American Superconductor Corp. (AMSC:US), a U.S. maker of wind-turbine components and power-grid electronics, climbed the most in more than a month as its quarterly loss narrowed, beating analysts’ expectations.
AMSC increased 3.5 percent to $3.80 at the close in New York, the most since Sept. 26.
Revenue from American Superconductor’s grid business, which provides systems designed to improve energy transmission and distribution, increased 20 percent to $8.9 million in the second fiscal quarter, ending Sept. 30, as total revenue rose 0.5 percent to $20.9 million, the Devens, Massachusetts-based company said in a statement today.
“That is where the strength in the business is coming from,” Pavel Molchanov, an analyst at Raymond James & Associates Inc. in Houston, said by telephone today. “With the hurricane, Sandy, and the epic blackout in India that affected 600 million people in July, if that doesn’t show why it’s so important for major economies to invest in smart-grid infrastructure, nothing will.”

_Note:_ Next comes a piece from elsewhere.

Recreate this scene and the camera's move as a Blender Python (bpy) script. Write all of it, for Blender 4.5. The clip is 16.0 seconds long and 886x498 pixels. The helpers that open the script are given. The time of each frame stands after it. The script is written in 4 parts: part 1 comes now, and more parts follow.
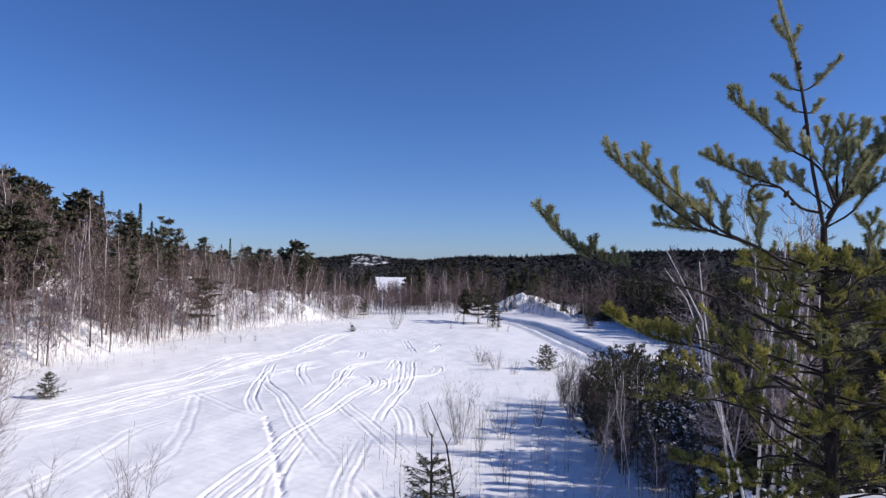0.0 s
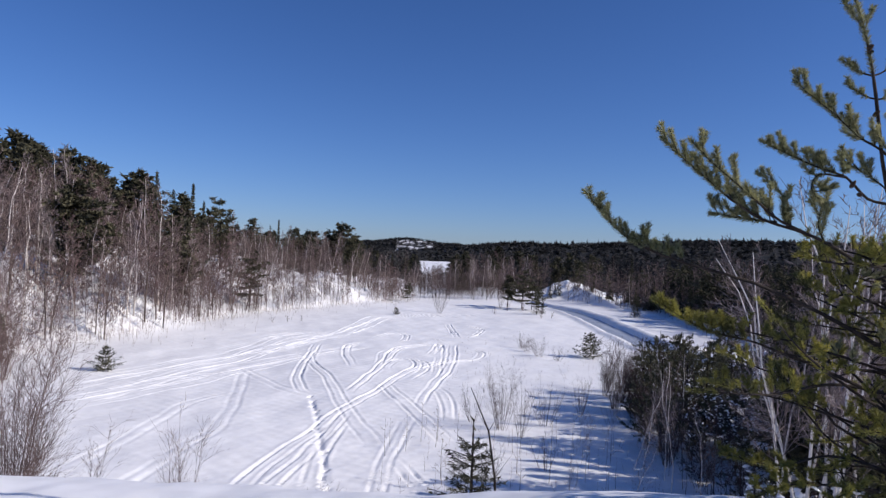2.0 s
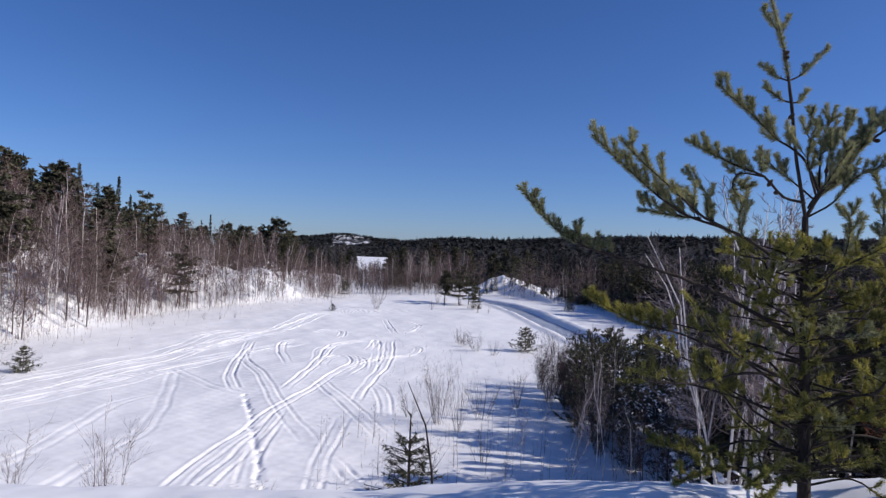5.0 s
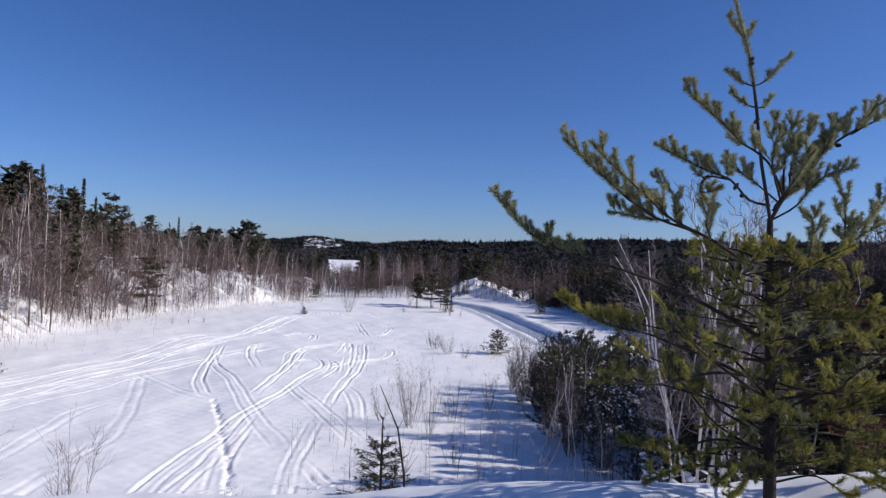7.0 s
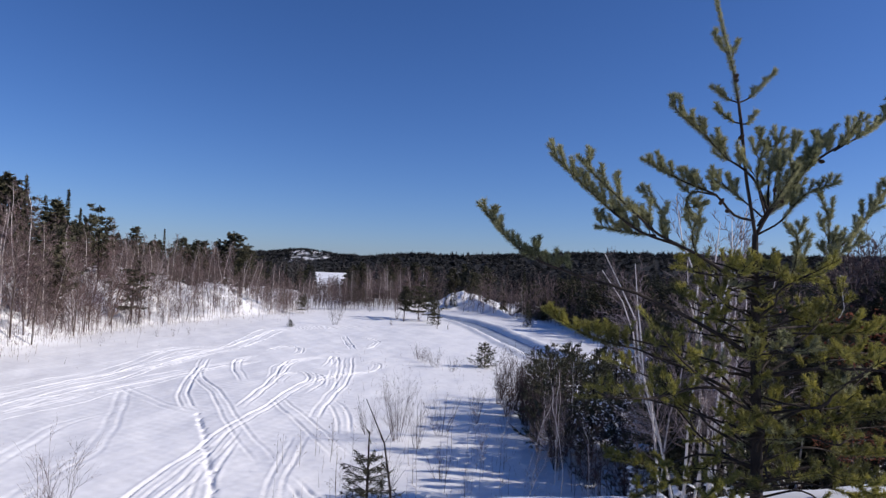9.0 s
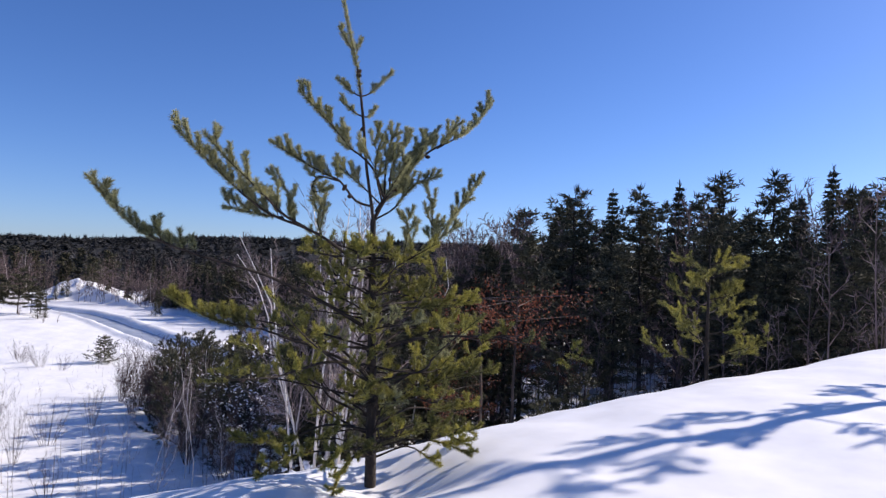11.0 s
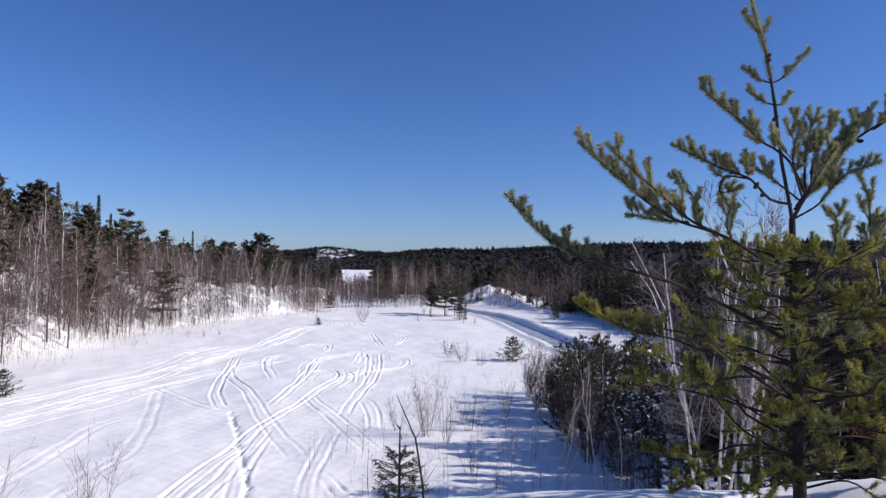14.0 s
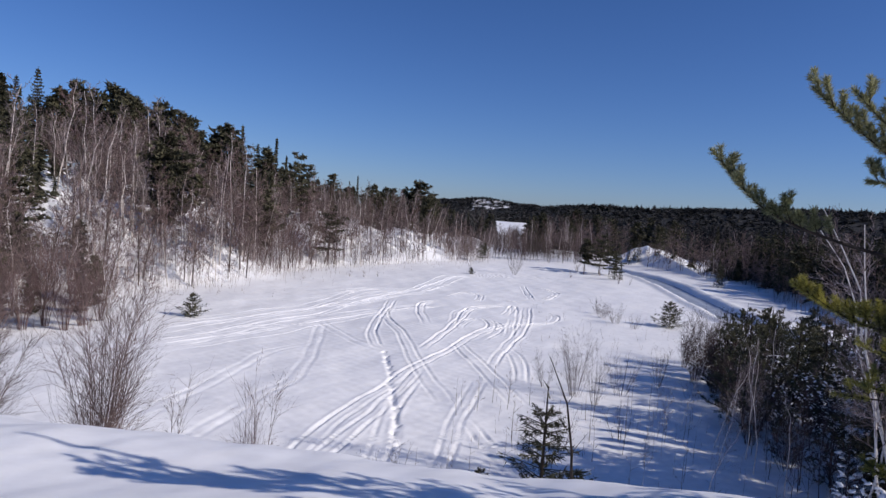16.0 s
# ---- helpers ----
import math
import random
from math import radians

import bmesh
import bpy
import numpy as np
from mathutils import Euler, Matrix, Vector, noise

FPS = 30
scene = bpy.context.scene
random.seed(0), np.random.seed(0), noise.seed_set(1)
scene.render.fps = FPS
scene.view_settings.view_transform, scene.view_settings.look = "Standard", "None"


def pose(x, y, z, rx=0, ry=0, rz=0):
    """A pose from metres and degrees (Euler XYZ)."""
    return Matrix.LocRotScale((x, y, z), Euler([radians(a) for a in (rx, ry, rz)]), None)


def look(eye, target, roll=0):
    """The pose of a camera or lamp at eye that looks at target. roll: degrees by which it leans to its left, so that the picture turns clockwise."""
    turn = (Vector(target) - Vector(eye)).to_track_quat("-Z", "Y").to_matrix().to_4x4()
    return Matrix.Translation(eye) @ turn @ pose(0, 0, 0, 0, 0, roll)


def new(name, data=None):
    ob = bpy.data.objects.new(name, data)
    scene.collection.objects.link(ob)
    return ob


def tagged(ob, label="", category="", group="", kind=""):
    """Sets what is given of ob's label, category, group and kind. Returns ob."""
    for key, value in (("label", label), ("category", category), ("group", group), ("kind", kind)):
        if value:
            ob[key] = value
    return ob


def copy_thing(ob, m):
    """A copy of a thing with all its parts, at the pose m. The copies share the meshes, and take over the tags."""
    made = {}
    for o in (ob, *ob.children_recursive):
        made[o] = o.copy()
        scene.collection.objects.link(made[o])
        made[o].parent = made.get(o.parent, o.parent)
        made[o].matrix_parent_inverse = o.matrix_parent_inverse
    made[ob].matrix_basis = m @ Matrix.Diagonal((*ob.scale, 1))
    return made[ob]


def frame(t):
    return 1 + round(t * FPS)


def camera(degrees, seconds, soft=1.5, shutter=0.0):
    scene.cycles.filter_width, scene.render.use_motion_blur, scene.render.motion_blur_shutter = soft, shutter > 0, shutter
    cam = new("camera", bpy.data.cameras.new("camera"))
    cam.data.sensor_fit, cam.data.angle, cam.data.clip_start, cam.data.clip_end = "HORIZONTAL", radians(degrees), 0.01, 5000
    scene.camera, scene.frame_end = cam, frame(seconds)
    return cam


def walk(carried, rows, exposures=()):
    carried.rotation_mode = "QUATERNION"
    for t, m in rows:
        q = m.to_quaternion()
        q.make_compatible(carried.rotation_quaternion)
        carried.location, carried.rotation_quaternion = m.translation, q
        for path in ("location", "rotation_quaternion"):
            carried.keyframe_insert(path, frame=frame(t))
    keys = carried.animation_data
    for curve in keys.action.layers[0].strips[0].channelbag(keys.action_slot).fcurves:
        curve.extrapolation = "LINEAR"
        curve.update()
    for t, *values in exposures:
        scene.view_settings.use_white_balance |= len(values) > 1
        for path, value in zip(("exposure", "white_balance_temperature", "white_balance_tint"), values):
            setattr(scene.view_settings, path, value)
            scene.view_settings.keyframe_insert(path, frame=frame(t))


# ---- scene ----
cam = camera(66.8, 16.0, 1.35)

PATH = [
    (0, (0.221, 0.724, 8.126), (0.21, 2.723, 8.189), 1.0),
    (0.5, (0.209, 0.74, 8.128), (0.089, 2.736, 8.185), 1.5),
    (1, (0.206, 0.743, 8.132), (0.064, 2.738, 8.171), 1.4),
    (1.5, (0.204, 0.746, 8.135), (0.059, 2.74, 8.159), 1.5),
    (2, (0.204, 0.756, 8.132), (0.061, 2.751, 8.146), 2.2),
    (2.5, (0.2, 0.734, 8.123), (0.109, 2.732, 8.134), 2.7),
    (3, (0.196, 0.751, 8.128), (0.102, 2.749, 8.138), 3.4),
    (3.5, (0.195, 0.747, 8.132), (0.12, 2.745, 8.143), 2.9),
    (4, (0.204, 0.753, 8.131), (0.146, 2.752, 8.152), 2.4),
    (4.5, (0.197, 0.731, 8.128), (0.159, 2.73, 8.152), 2.2),
    (5, (0.205, 0.74, 8.128), (0.249, 2.74, 8.136), 2.2),
    (5.2, (0.207, 0.741, 8.124), (0.28, 2.739, 8.127), 2.4),
    (7.5, (0.203, 0.737, 8.123), (0.343, 2.732, 8.161), 2.5),
    (8, (0.203, 0.734, 8.13), (0.355, 2.727, 8.193), 3.1),
    (8.5, (0.199, 0.745, 8.129), (0.339, 2.739, 8.195), 2.9),
    (9, (0.206, 0.75, 8.132), (0.368, 2.743, 8.191), 2.3),
    (9.5, (0.241, 0.805, 8.135), (0.763, 2.734, 8.201), 2.5),
    (9.7, (0.271, 0.77, 8.119), (0.996, 2.632, 8.195), 2.3),
    (10, (0.271, 0.767, 8.118), (1.238, 2.516, 8.196), 2.2),
    (10.3, (0.269, 0.758, 8.117), (1.38, 2.42, 8.191), 2.2),
    (10.6, (0.267, 0.747, 8.114), (1.439, 2.366, 8.182), 2.1),
    (10.9, (0.265, 0.734, 8.112), (1.425, 2.362, 8.171), 2.1),
    (11.2, (0.262, 0.722, 8.109), (1.342, 2.406, 8.16), 2.1),
    (11.5, (0.261, 0.714, 8.108), (1.188, 2.486, 8.151), 2.1),
    (11.8, (0.26, 0.711, 8.107), (0.959, 2.584, 8.147), 2.2),
    (12, (0.223, 0.738, 8.108), (0.742, 2.669, 8.143), 2.3),
    (12.5, (0.19, 0.769, 8.115), (0.457, 2.751, 8.149), 1.3),
    (13, (0.194, 0.781, 8.123), (0.338, 2.776, 8.162), 0.7),
    (13.5, (0.194, 0.797, 8.128), (0.299, 2.794, 8.169), 0.6),
    (14, (0.188, 0.798, 8.123), (0.277, 2.795, 8.165), 0.8),
    (14.5, (0.161, 0.81, 8.132), (0.209, 2.809, 8.172), -0.4),
    (15, (0.078, 0.902, 8.136), (-0.049, 2.897, 8.164), -1.2),
    (15.5, (0.037, 0.993, 8.118), (-0.188, 2.98, 8.055), -2.4),
    (16, (0.059, 1.244, 8.154), (-0.299, 3.208, 8.036), 4.0),
]
walk(cam, [(t, look(eye, target, roll)) for t, eye, target, roll in PATH], exposures=[
    (0, 0.07, 6400, 16), (1.0, -0.08, 6400, 16), (4.0, -0.1, 6350, 16), (9.0, -0.1, 6400, 16), (9.5, -0.04, 6450, 16), (9.7, 0.2, 6500, 16), (12, 0.42, 6650, 18), (12.5, 0.42, 6550, 17), (13.2, 0.1, 6500, 16), (14.5, 0.08, 6450, 16), (15, 0.08, 6450, 16), (16, -0.27, 6400, 16)])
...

American Superconductor’s net loss in the quarter narrowed to $15.9 million, or 31 cents a share, compared with a loss of $51.7 million, or $1.02, a year earlier, according to the statement. The company was expected to lose 39 cents, the average of five analysts’ estimates compiled by Bloomberg. Sales in the current quarter will exceed $26 million, the company said.
American Superconductor spent about $300,000 in the quarter on its legal battle with Sinovel Wind Group Co., China’s second- biggest turbine maker, Chief Executive Officer Dan McGahn said today on a conference call with analysts. The company is seeking more than $1.2 billion in damages in Chinese courts, alleging that Sinovel violated sales contracts and stole its technology. China’s highest court agreed in May to hear the case.
“The lion’s share of those expenses are behind us,” McGahn said. “We still believe there will be a positive outcome.”
Sinovel contributed about 70 percent of American Superconductor’s revenue in fiscal 2010 and stopped accepting shipments in March 2011.
Xinjiang Goldwind Science & Technology Co. is China’s largest turbine maker by revenue.